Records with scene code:
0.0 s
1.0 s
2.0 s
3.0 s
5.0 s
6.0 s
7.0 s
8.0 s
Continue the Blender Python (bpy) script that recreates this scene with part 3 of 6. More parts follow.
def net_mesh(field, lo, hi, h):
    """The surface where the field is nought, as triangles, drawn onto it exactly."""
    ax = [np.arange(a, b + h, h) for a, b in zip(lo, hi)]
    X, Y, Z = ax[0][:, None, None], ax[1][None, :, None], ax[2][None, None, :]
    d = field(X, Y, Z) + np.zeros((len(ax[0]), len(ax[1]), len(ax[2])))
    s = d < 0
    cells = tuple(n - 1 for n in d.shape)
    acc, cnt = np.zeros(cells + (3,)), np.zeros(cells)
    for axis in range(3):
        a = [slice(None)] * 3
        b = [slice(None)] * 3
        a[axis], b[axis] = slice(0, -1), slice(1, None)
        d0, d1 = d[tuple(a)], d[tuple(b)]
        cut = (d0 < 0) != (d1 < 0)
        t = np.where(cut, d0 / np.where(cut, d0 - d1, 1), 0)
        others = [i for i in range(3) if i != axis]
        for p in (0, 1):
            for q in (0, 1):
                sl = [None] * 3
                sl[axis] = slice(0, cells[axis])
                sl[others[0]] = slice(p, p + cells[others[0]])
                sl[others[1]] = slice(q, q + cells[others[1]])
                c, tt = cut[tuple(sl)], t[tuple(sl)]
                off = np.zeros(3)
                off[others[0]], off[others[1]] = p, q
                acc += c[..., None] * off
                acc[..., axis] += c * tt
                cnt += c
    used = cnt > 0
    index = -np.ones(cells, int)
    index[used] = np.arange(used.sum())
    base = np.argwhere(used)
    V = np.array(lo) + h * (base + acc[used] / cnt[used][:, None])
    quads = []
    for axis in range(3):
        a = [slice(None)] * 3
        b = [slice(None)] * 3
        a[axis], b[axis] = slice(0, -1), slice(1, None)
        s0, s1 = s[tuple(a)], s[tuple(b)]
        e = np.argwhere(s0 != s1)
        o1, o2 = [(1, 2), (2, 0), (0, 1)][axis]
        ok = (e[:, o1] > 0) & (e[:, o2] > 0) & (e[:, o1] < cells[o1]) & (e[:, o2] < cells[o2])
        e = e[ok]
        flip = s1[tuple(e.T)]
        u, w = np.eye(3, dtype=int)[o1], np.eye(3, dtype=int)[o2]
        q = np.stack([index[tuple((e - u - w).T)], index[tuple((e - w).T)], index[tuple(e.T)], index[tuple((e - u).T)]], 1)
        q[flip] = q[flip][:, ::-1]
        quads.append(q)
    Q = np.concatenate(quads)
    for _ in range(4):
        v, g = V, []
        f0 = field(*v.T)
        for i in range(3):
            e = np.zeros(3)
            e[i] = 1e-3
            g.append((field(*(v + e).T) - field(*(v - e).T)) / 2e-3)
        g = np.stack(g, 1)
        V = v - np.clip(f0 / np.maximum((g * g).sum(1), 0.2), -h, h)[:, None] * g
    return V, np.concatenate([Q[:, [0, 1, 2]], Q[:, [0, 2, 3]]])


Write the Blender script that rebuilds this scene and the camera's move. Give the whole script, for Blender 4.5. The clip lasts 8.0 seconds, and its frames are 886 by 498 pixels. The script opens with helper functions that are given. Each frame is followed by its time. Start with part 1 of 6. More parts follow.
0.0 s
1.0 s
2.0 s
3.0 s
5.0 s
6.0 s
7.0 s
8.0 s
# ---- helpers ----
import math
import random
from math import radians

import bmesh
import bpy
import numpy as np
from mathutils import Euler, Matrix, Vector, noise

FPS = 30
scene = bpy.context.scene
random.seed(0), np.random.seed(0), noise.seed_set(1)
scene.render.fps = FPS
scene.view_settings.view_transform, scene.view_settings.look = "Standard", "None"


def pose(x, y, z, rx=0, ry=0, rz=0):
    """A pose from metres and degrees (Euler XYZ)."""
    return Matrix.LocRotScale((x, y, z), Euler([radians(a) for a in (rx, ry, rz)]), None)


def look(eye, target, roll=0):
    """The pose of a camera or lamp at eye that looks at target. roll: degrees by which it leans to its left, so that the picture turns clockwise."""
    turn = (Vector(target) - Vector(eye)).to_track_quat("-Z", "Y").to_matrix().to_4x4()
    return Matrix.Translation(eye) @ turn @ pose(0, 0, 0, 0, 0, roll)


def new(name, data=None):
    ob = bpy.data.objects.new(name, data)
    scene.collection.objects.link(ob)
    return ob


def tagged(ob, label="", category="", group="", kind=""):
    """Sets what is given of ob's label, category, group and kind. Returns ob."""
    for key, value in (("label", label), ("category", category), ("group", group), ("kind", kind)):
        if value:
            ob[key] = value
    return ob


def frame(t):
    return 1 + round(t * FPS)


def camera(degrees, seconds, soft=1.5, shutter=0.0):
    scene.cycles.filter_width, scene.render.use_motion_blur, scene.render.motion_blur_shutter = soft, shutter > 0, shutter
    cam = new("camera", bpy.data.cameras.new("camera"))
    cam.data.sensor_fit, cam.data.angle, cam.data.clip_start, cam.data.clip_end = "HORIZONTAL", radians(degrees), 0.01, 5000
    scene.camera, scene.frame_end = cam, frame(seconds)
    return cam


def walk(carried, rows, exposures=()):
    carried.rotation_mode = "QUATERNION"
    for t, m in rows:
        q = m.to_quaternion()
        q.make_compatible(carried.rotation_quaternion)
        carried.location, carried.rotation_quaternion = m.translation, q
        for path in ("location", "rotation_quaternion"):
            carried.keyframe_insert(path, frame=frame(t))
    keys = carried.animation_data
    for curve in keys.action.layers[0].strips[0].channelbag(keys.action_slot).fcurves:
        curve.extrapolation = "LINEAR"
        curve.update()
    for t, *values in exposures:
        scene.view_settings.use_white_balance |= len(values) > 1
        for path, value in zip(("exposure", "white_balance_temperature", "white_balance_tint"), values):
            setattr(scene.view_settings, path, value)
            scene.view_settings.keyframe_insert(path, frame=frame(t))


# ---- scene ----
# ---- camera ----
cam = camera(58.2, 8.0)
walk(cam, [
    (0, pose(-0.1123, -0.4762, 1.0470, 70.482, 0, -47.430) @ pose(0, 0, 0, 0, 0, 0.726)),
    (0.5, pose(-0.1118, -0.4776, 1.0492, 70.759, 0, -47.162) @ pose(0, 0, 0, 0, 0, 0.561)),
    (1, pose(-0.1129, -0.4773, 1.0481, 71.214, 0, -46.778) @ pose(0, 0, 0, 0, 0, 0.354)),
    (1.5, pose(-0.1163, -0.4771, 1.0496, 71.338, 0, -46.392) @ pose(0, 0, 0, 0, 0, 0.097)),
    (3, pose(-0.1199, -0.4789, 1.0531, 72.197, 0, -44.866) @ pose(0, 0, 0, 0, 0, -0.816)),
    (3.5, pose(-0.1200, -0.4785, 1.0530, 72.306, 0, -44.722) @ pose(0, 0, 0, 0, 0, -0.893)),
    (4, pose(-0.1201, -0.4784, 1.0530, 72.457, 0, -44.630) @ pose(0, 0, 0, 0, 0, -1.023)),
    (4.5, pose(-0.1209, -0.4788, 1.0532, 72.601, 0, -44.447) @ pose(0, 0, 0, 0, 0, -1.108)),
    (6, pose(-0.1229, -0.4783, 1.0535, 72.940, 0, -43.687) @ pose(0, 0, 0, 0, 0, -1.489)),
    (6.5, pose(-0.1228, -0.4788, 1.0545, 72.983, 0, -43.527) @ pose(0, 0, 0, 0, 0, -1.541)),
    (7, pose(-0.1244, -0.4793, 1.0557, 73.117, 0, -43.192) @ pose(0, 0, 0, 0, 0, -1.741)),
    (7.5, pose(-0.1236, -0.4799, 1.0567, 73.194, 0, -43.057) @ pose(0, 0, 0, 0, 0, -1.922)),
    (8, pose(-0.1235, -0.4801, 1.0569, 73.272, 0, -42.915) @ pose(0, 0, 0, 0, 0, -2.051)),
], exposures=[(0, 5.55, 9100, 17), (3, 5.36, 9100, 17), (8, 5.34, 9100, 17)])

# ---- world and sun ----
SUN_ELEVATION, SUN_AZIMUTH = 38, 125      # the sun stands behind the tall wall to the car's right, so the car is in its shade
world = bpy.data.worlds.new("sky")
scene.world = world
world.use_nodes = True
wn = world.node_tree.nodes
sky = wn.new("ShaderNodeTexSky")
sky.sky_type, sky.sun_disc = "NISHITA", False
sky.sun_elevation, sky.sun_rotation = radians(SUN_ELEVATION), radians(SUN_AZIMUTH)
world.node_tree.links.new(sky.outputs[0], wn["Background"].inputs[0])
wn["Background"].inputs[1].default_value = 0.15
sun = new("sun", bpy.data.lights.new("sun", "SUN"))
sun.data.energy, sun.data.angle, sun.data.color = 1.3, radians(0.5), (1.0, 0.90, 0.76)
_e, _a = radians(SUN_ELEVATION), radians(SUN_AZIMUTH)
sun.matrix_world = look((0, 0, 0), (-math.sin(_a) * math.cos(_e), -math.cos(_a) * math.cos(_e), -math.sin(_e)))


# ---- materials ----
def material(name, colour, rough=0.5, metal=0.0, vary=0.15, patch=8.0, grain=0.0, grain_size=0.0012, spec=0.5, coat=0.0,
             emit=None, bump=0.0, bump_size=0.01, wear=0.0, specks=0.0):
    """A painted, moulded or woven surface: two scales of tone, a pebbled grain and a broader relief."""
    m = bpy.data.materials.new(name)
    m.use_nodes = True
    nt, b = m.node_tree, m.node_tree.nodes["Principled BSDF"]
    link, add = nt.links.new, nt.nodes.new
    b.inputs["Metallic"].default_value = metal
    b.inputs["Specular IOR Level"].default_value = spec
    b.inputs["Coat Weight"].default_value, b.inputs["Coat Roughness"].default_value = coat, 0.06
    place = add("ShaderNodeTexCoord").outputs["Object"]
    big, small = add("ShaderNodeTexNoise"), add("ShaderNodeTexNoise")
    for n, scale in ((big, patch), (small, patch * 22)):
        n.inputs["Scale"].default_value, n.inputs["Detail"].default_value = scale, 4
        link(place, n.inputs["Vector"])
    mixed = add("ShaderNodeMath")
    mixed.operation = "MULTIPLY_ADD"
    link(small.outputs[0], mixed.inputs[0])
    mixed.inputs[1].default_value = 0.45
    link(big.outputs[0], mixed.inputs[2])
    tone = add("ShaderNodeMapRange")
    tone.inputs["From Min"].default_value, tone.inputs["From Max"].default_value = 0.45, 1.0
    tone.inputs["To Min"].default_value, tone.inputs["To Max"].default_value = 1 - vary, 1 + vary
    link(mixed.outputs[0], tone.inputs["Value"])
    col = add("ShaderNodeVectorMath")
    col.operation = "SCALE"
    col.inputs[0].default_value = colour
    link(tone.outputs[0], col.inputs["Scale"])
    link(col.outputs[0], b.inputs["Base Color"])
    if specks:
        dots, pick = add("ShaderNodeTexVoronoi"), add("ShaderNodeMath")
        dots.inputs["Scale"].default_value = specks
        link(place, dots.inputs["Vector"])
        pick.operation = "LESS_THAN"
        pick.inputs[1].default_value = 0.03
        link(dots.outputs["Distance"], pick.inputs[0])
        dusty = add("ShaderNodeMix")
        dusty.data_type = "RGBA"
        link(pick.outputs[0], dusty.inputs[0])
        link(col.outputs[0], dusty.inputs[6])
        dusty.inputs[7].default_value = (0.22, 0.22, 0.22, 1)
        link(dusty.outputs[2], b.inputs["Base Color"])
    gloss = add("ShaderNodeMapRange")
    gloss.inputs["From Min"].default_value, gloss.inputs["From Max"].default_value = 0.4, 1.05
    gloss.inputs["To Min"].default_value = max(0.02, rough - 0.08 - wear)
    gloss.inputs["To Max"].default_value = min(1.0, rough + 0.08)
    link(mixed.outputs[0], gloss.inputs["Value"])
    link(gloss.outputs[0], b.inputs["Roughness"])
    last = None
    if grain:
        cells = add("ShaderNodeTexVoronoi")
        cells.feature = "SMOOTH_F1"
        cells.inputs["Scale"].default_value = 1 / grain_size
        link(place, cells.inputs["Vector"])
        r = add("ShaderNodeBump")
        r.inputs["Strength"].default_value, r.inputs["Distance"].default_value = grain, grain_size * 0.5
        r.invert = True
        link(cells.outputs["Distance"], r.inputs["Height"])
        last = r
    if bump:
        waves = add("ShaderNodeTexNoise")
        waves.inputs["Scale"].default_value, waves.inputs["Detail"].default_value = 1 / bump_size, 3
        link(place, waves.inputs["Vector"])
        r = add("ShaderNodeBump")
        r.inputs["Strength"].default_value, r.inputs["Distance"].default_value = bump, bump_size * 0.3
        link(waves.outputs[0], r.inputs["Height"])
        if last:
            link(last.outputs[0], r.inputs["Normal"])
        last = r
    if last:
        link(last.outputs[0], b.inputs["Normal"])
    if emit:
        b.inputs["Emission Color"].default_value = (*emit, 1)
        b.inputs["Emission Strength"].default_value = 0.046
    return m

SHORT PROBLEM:
Output the lines of the records above exactly as they appear, from the line containing "carried.location, carried.rotation_quaternion = m.translation, q" through the line containing "5.34, 9100, 17)])".

SOLUTION TO THIS TASK:
        carried.location, carried.rotation_quaternion = m.translation, q
        for path in ("location", "rotation_quaternion"):
            carried.keyframe_insert(path, frame=frame(t))
    keys = carried.animation_data
    for curve in keys.action.layers[0].strips[0].channelbag(keys.action_slot).fcurves:
        curve.extrapolation = "LINEAR"
        curve.update()
    for t, *values in exposures:
        scene.view_settings.use_white_balance |= len(values) > 1
        for path, value in zip(("exposure", "white_balance_temperature", "white_balance_tint"), values):
            setattr(scene.view_settings, path, value)
            scene.view_settings.keyframe_insert(path, frame=frame(t))


# ---- scene ----
# ---- camera ----
cam = camera(58.2, 8.0)
walk(cam, [
    (0, pose(-0.1123, -0.4762, 1.0470, 70.482, 0, -47.430) @ pose(0, 0, 0, 0, 0, 0.726)),
    (0.5, pose(-0.1118, -0.4776, 1.0492, 70.759, 0, -47.162) @ pose(0, 0, 0, 0, 0, 0.561)),
    (1, pose(-0.1129, -0.4773, 1.0481, 71.214, 0, -46.778) @ pose(0, 0, 0, 0, 0, 0.354)),
    (1.5, pose(-0.1163, -0.4771, 1.0496, 71.338, 0, -46.392) @ pose(0, 0, 0, 0, 0, 0.097)),
    (3, pose(-0.1199, -0.4789, 1.0531, 72.197, 0, -44.866) @ pose(0, 0, 0, 0, 0, -0.816)),
    (3.5, pose(-0.1200, -0.4785, 1.0530, 72.306, 0, -44.722) @ pose(0, 0, 0, 0, 0, -0.893)),
    (4, pose(-0.1201, -0.4784, 1.0530, 72.457, 0, -44.630) @ pose(0, 0, 0, 0, 0, -1.023)),
    (4.5, pose(-0.1209, -0.4788, 1.0532, 72.601, 0, -44.447) @ pose(0, 0, 0, 0, 0, -1.108)),
    (6, pose(-0.1229, -0.4783, 1.0535, 72.940, 0, -43.687) @ pose(0, 0, 0, 0, 0, -1.489)),
    (6.5, pose(-0.1228, -0.4788, 1.0545, 72.983, 0, -43.527) @ pose(0, 0, 0, 0, 0, -1.541)),
    (7, pose(-0.1244, -0.4793, 1.0557, 73.117, 0, -43.192) @ pose(0, 0, 0, 0, 0, -1.741)),
    (7.5, pose(-0.1236, -0.4799, 1.0567, 73.194, 0, -43.057) @ pose(0, 0, 0, 0, 0, -1.922)),
    (8, pose(-0.1235, -0.4801, 1.0569, 73.272, 0, -42.915) @ pose(0, 0, 0, 0, 0, -2.051)),
], exposures=[(0, 5.55, 9100, 17), (3, 5.36, 9100, 17), (8, 5.34, 9100, 17)])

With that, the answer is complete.